FORT GEORGE G. MEADE, Md. (Army News Service) -- To improve community policing efforts, representatives from federal, state, county, and city law-enforcement agencies attended a first-of-its-kind "Community Policing Symposium" here, April 17.
The symposium was hosted by the Fort Meade Police Department to provide participating agencies an opportunity to discuss best practices when it comes to community outreach and involvement.
One visible aspect of community policing involves having police officers permanently working the same patrol area so they become familiar with the citizens they protect, and so that those same citizens come to trust the officers assigned to protect them.
In a broader sense, community policing is a philosophy that supports the use of partnerships between police departments and the communities they serve. Community policing, in collaboration with civilian law-enforcement agencies, plays a vital role in crime prevention and deterrence, said Tom Blair of the Army's Provost Marshal General's Office.
"Army installations have a long history of collaborating with surrounding communities," said Ivan Bolden, chief of Army partnerships at the Office of the Assistant Chief of Staff, Installation Management. "Installations have established many partnership agreements with local, state, and other federal government organizations for mutual benefit."

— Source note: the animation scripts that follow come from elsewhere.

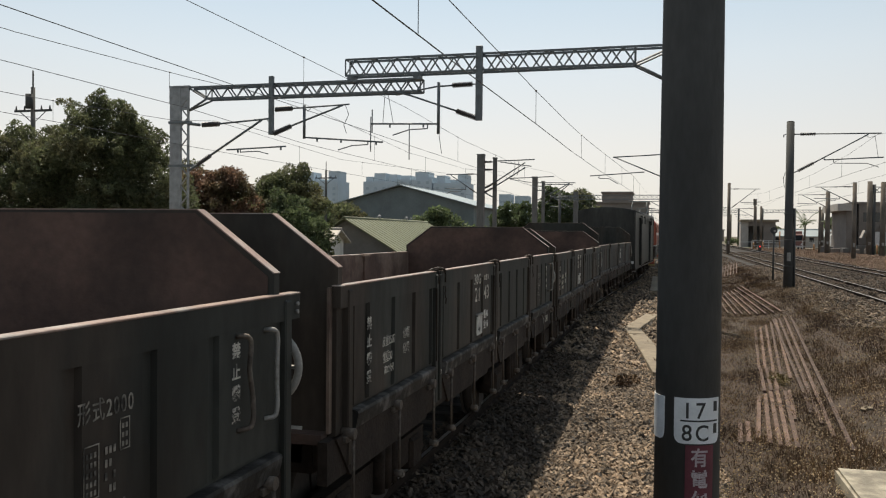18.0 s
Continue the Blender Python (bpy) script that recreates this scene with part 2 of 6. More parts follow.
M_LOCOSTRIPE = mat("white_loco_stripe", (0.62, 0.60, 0.57), 0.5, vary=0.1, bump=0)
M_GLASS = mat("dark_window_glass", (0.02, 0.025, 0.03), 0.08, vary=0.1, bump=0)
M_WHEEL = mat("wheel_steel", (0.035, 0.027, 0.022), 0.8, 0.1, vary=0.3, bump=0.1)
M_LEAF = leaf_mat("dark_green_leaves", (0.108, 0.124, 0.062), (0.150, 0.142, 0.074))
M_LEAFRED = leaf_mat("reddish_brown_leaves", (0.165, 0.100, 0.068), (0.12, 0.118, 0.060))
M_LEAFB = leaf_mat("mid_green_leaves", (0.105, 0.138, 0.064), (0.08, 0.105, 0.048))
M_LEAFLIGHT = leaf_mat("yellow_green_leaves", (0.19, 0.20, 0.06), (0.12, 0.15, 0.05))
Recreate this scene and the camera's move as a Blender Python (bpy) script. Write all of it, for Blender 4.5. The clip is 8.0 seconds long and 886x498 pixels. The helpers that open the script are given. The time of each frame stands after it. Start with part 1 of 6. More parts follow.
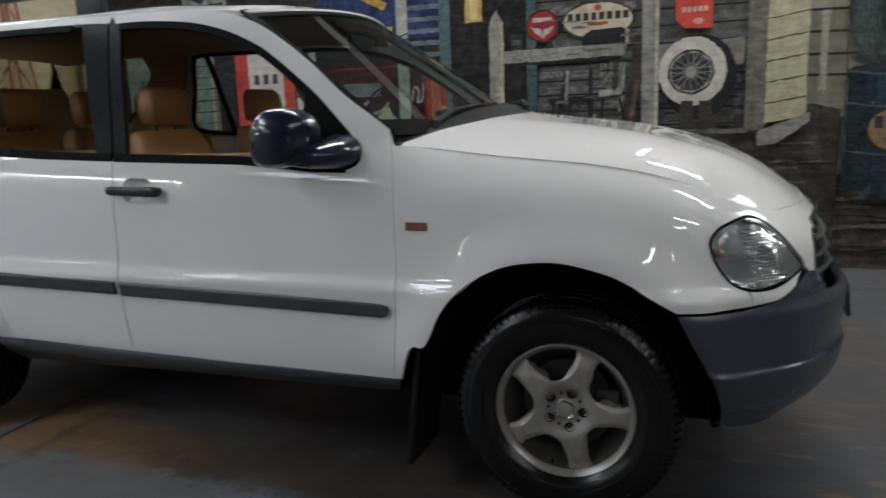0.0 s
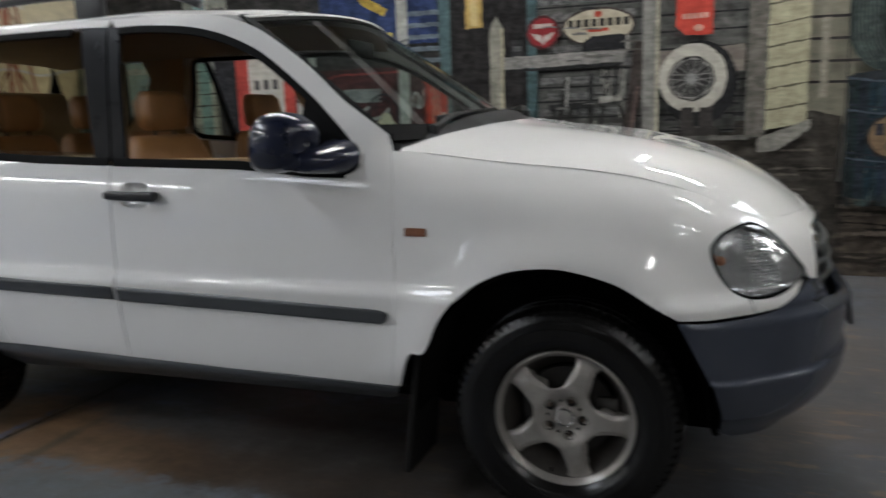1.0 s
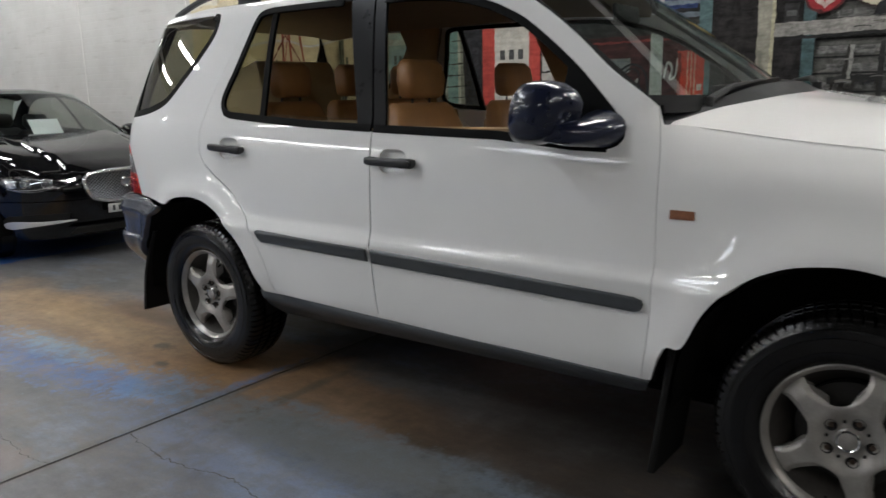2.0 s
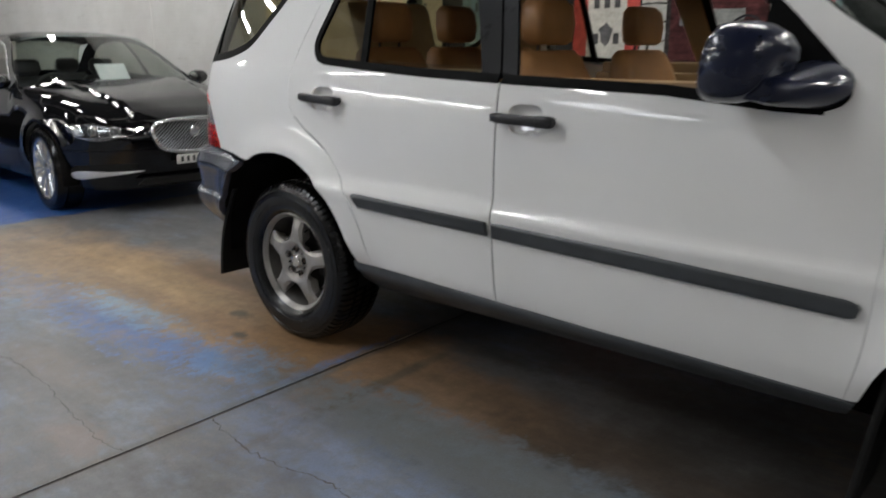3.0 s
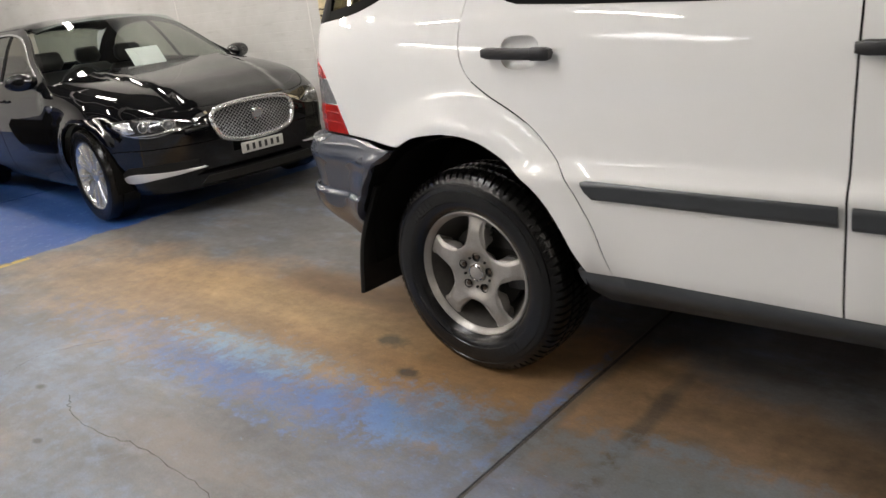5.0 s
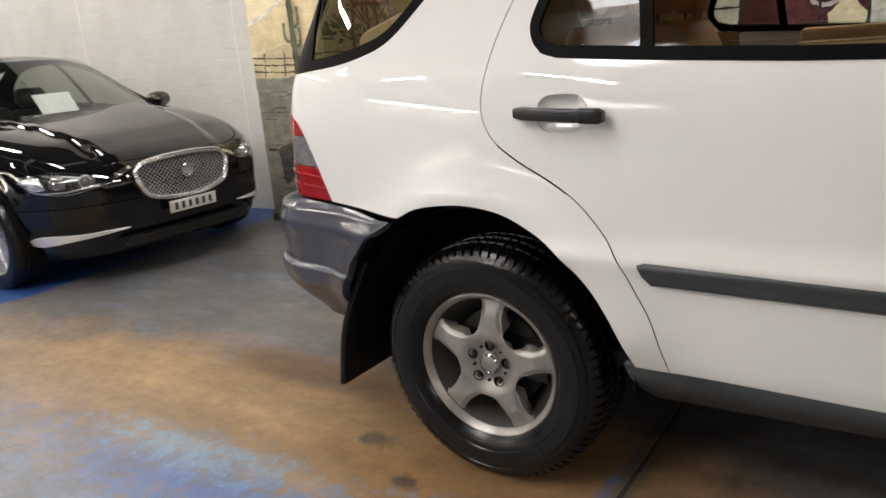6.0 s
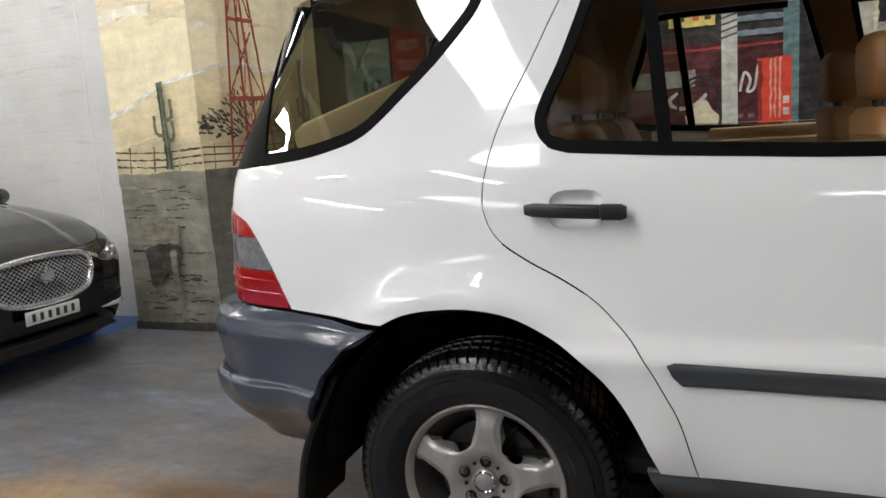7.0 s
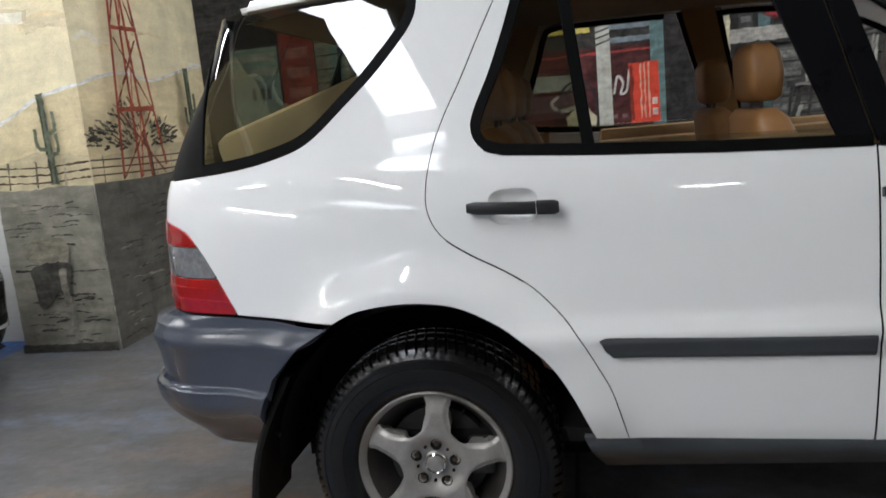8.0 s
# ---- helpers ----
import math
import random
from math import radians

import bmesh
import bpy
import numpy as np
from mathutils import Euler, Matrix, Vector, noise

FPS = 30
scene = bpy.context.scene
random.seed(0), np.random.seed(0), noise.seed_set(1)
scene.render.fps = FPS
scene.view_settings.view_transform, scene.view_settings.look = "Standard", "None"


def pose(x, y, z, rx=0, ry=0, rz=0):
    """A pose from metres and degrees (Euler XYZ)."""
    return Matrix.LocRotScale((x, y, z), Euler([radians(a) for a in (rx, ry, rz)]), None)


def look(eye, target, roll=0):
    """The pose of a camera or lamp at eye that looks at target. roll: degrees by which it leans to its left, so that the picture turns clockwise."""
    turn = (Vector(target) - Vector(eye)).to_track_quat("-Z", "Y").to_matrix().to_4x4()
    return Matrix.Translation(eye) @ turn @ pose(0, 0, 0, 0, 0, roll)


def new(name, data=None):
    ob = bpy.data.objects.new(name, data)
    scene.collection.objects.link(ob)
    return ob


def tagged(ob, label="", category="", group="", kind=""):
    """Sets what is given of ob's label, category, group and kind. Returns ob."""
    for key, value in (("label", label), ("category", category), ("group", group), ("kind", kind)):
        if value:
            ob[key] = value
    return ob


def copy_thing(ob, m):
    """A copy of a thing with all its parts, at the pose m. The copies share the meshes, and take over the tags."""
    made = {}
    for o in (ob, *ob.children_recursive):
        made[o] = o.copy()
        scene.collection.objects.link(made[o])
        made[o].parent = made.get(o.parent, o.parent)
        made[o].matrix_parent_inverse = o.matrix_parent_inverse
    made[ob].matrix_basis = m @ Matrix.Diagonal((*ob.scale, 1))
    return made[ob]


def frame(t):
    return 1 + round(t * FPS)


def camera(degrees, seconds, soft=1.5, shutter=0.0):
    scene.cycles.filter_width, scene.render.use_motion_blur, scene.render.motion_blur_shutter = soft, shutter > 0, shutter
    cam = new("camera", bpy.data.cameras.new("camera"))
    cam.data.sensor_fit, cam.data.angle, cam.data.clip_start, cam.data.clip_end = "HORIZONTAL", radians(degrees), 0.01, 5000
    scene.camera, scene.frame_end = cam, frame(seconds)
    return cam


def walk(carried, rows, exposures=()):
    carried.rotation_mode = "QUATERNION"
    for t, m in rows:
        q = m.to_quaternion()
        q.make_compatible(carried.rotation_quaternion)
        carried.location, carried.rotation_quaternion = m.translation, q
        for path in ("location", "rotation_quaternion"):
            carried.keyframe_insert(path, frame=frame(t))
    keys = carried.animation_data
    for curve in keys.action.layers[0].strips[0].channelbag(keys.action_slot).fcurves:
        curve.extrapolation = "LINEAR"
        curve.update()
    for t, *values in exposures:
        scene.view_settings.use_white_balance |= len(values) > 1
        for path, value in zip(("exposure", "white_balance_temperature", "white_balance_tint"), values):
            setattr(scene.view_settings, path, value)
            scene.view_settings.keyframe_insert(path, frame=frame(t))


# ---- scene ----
cam = camera(61.7, 8.0, shutter=0.35)
PATH = [
    (0, (1.818, -3.089, 1.318), (1.152, -1.239, 0.95), -2.1),
    (0.5, (1.854, -3.086, 1.312), (1.429, -1.167, 0.944), -0.9),
    (0.6, (1.85, -3.071, 1.316), (1.448, -1.151, 0.928), -0.5),
    (1, (1.815, -3.073, 1.315), (1.149, -1.221, 0.963), -1.9),
    (1.5, (1.754, -3.043, 1.309), (0.706, -1.374, 0.97), -3.5),
    (1.7, (1.74, -3.029, 1.31), (0.616, -1.417, 0.938), -1.6),
    (2.8, (1.288, -2.881, 1.291), (-0.006, -1.425, 0.839), -2.9),
    (3, (1.19, -2.838, 1.281), (-0.079, -1.382, 0.76), -0.1),
    (3.5, (0.912, -2.736, 1.267), (-0.495, -1.482, 0.599), -3.4),
    (4, (0.619, -2.698, 1.285), (-0.903, -1.564, 0.654), -4.7),
    (4.2, (0.495, -2.686, 1.258), (-0.933, -1.442, 0.617), -4.8),
    (5.3, (-0.013, -2.665, 1.279), (-1.265, -1.232, 0.663), -7.8),
    (5.5, (-0.111, -2.637, 1.284), (-1.339, -1.164, 0.716), -8.9),
    (6, (-0.359, -2.571, 1.284), (-1.452, -0.985, 0.746), -4.9),
    (6.5, (-0.657, -2.55, 1.309), (-1.456, -0.777, 0.843), -9.0),
    (7, (-0.816, -2.611, 1.304), (-1.517, -0.767, 0.978), -4.0),
    (7.4, (-0.837, -2.711, 1.311), (-1.382, -0.828, 0.915), -6.5),
    (7.5, (-0.855, -2.736, 1.318), (-1.384, -0.851, 0.911), -6.3),
    (7.7, (-0.885, -2.789, 1.322), (-1.363, -0.888, 0.923), -6.6),
    (8, (-0.947, -2.796, 1.327), (-1.33, -0.863, 0.985), -5.3),
]
EXPOSURES = [(0, 0.24, 6050, 10), (1.0, 0.34, 6150, 10), (1.7, 0.42, 6250, 10), (3.0, 0.58, 6350, 10), (4.0, 0.81, 6500, 11), (5.5, 1.09, 7000, 13), (6.0, 1.06, 7000, 13), (6.5, 1.0, 6800, 13), (7.1, 0.94, 6350, 11), (8.0, 0.87, 6150, 10)]
walk(cam, [(t, look(eye, target, roll)) for t, eye, target, roll in PATH], EXPOSURES)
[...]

Bolden said that Army-wide, the service is working to "create an institutionalized mindset that relies on partnerships to ensure mission readiness in an era of reduced resources."
COMMUNITY POLICING AT FORT MEADE
FMPD Capt. Brain T. Kunkel said community policing efforts at Fort Meade have been a vital asset to the department, and believes such efforts would be of benefit across the U.S. military.
"I truly believe that the [Department of Defense] needs to consider having community policing officers," Kunkel said. "It creates that liaison between the police department and the community. No police department can do without community policing, and that includes the DOD."
Officer Melita Jefferson is now responsible for the community policing effort at Fort Meade. It's role she said she had to grow into.
"When they asked me to be a community police officer, I was extremely happy, but I was nervous because I didn't know what a community police officer entailed," Jefferson said. "There are no guidelines. So I reached out to other agencies and realized that they experience the same things."
The idea of the Community Policing Symposium, she said, was to bring together those multiple agencies so that they could discuss their own experiences in implementing community policing programs, and share what they have learned.
"[Community policing] is something you should be doing in your normal everyday activities," she said. "Rolling the window down and waving at people, getting out of your car and talking to your community and seeing what their issues or concerns are and trying to resolve it at your level. [You have] got to be proactive and figure out what the problem is before it becomes bigger."
FMPD Lt. Jeremiah Irvin said his department expects to receive feedback from symposium participants to use in planning future meetings. He said he hopes the symposium will become an annual event.